Two explosions hit the Ataturk Airport Tuesday evening local time. No group has claimed responsibility for the attack, so far.
Meanwhile, the White House on Tuesday also condemned the attack "in the strongest possible terms".
"Ataturk International Airport, like Brussels airport which was attacked earlier this year, is a symbol of international connections and the ties that bind us together," said the White House in a statement, adding that the US remains steadfast in supporting Turkey and other allies around the world.
In a statement posted on his Facebook account, Malaysia's Prime Minister Najib Razak said he was shocked by the news of the attack and sent his condolences to the people of Turkey.
"This serves as yet another reminder to the need for heightened intelligence cooperation in the war on terror.
Malaysia stands firm and ready to unite with all countries in the fight against the scourge of terrorism. I strongly urge Muslim nations to unite and increase cooperation, especially in condemning and combating the acts of terror by those who blaspheme the name of Islam," he added.
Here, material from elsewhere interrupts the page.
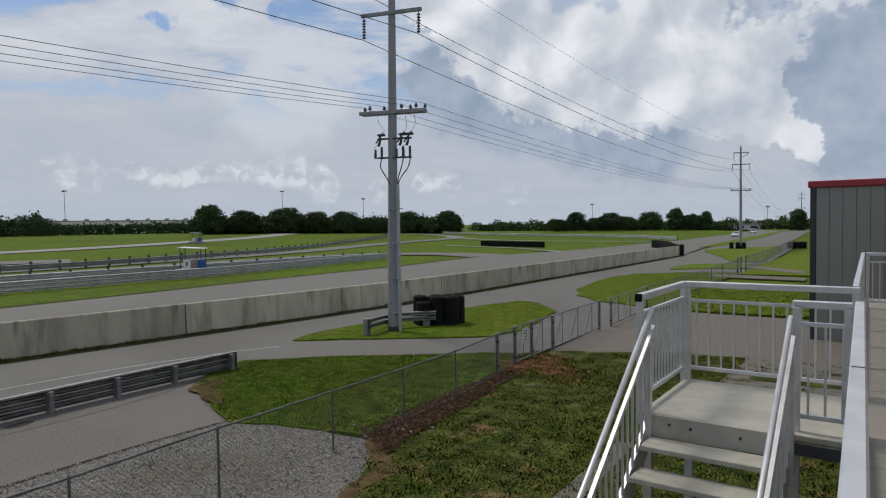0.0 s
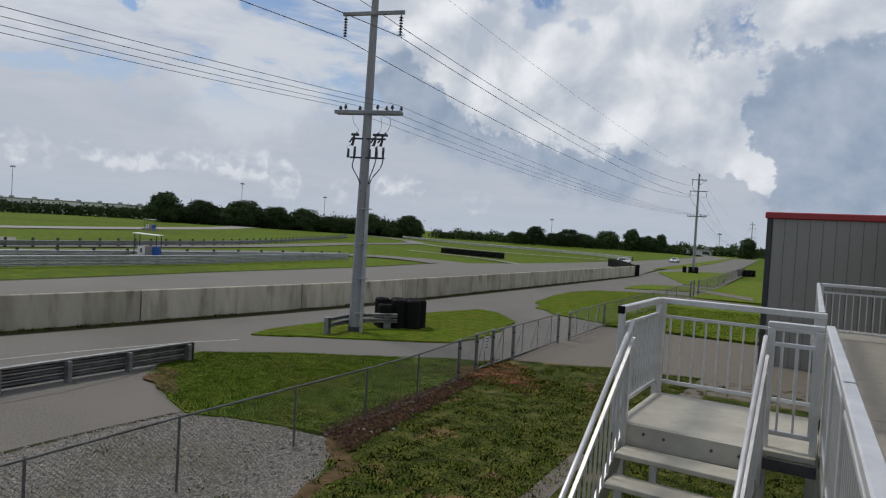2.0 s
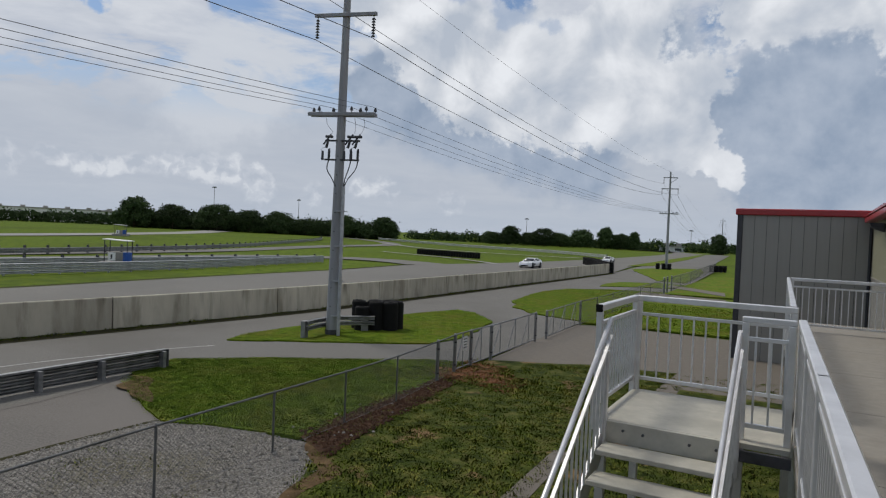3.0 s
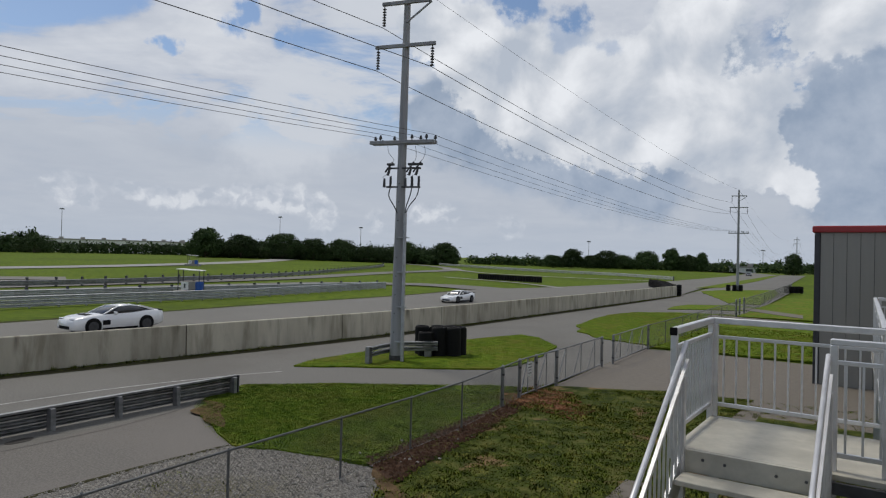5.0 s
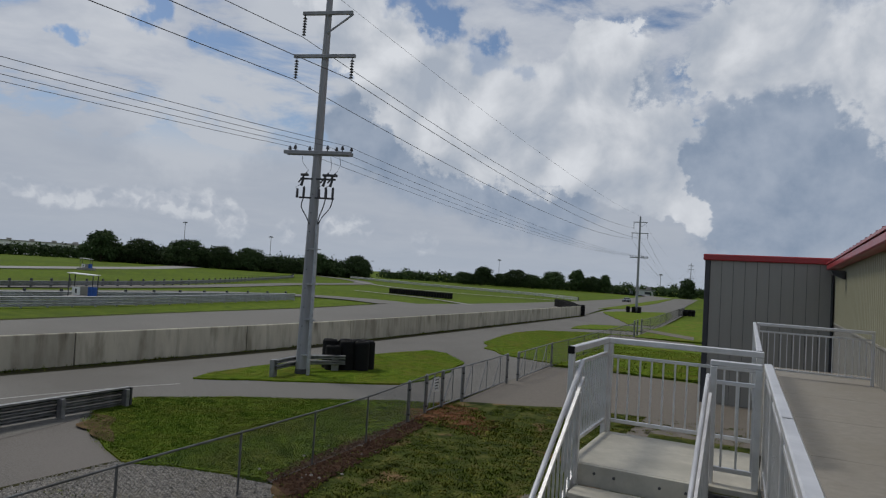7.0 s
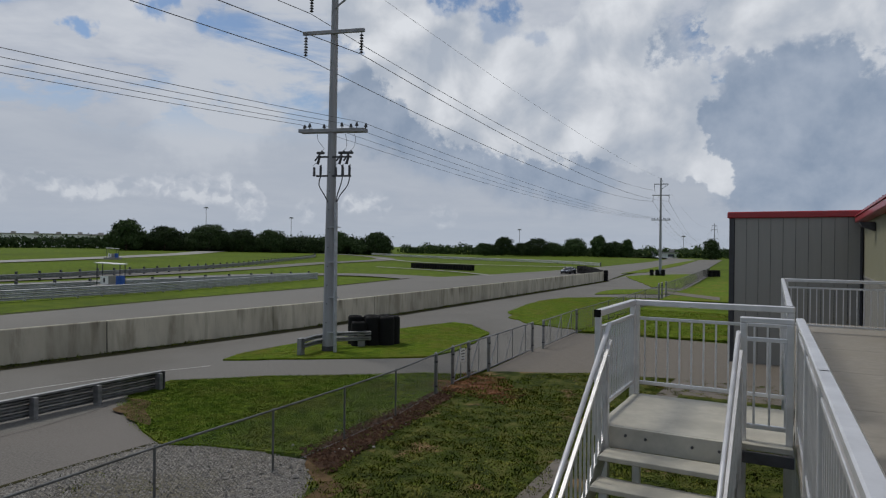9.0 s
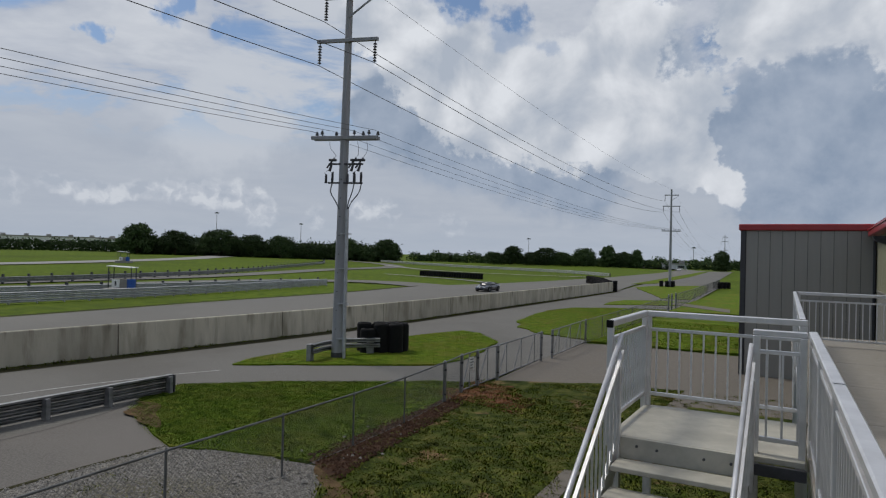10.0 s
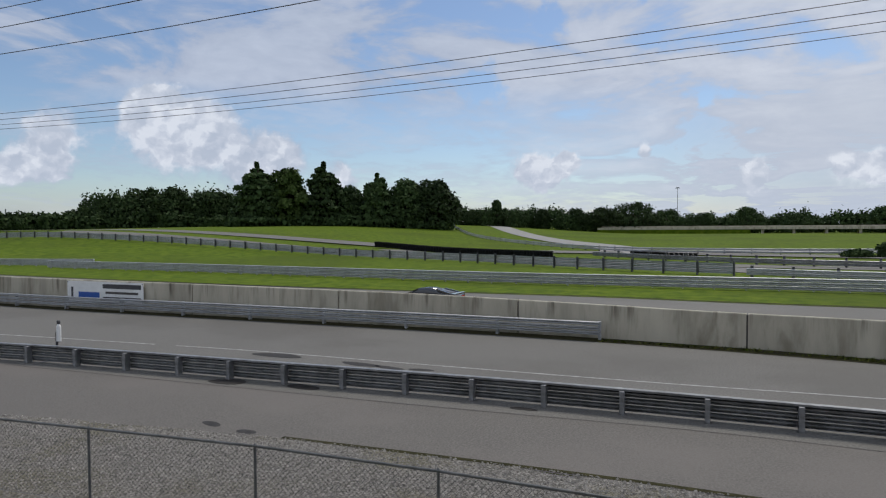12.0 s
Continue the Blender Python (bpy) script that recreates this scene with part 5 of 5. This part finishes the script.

Also condemning the attack was Pakistan Prime Minister Nawaz Sharif on Wednesday, who expressed solidarity with the people and Turkish government.
"Prime Minister Muhammad Nawaz Sharif has strongly condemned the suicide blasts at Ataturk airport in Istanbul in which several innocent people have been killed," the PM's office said in a statement.
Australia's Prime Minister Malcolm Turnbull conveyed his sympathies and condolences to "the people of Turkey, the families of those who have been killed and injured."
Japan joined the chorus of condolences saying in a statement that it expressed "strong solidarity with the Turkish government and the Turkish people."
Witness and officials were reported to have said that three suicide bombers were involved in the attack.
One attacker opened fire in the departures hall with an automatic rifle, before all three blew themselves up in or around the arrivals hall a floor below.
A Turkish official was quoted as saying on Twitter that the vast majority of casualties are Turkish citizens, with foreigners among the dead and wounded.
The security situation in Turkey has deteriorated over the past year. The capital city of Ankara, the most populous city of Istanbul and some other ones have been hit by a number of bombing attacks.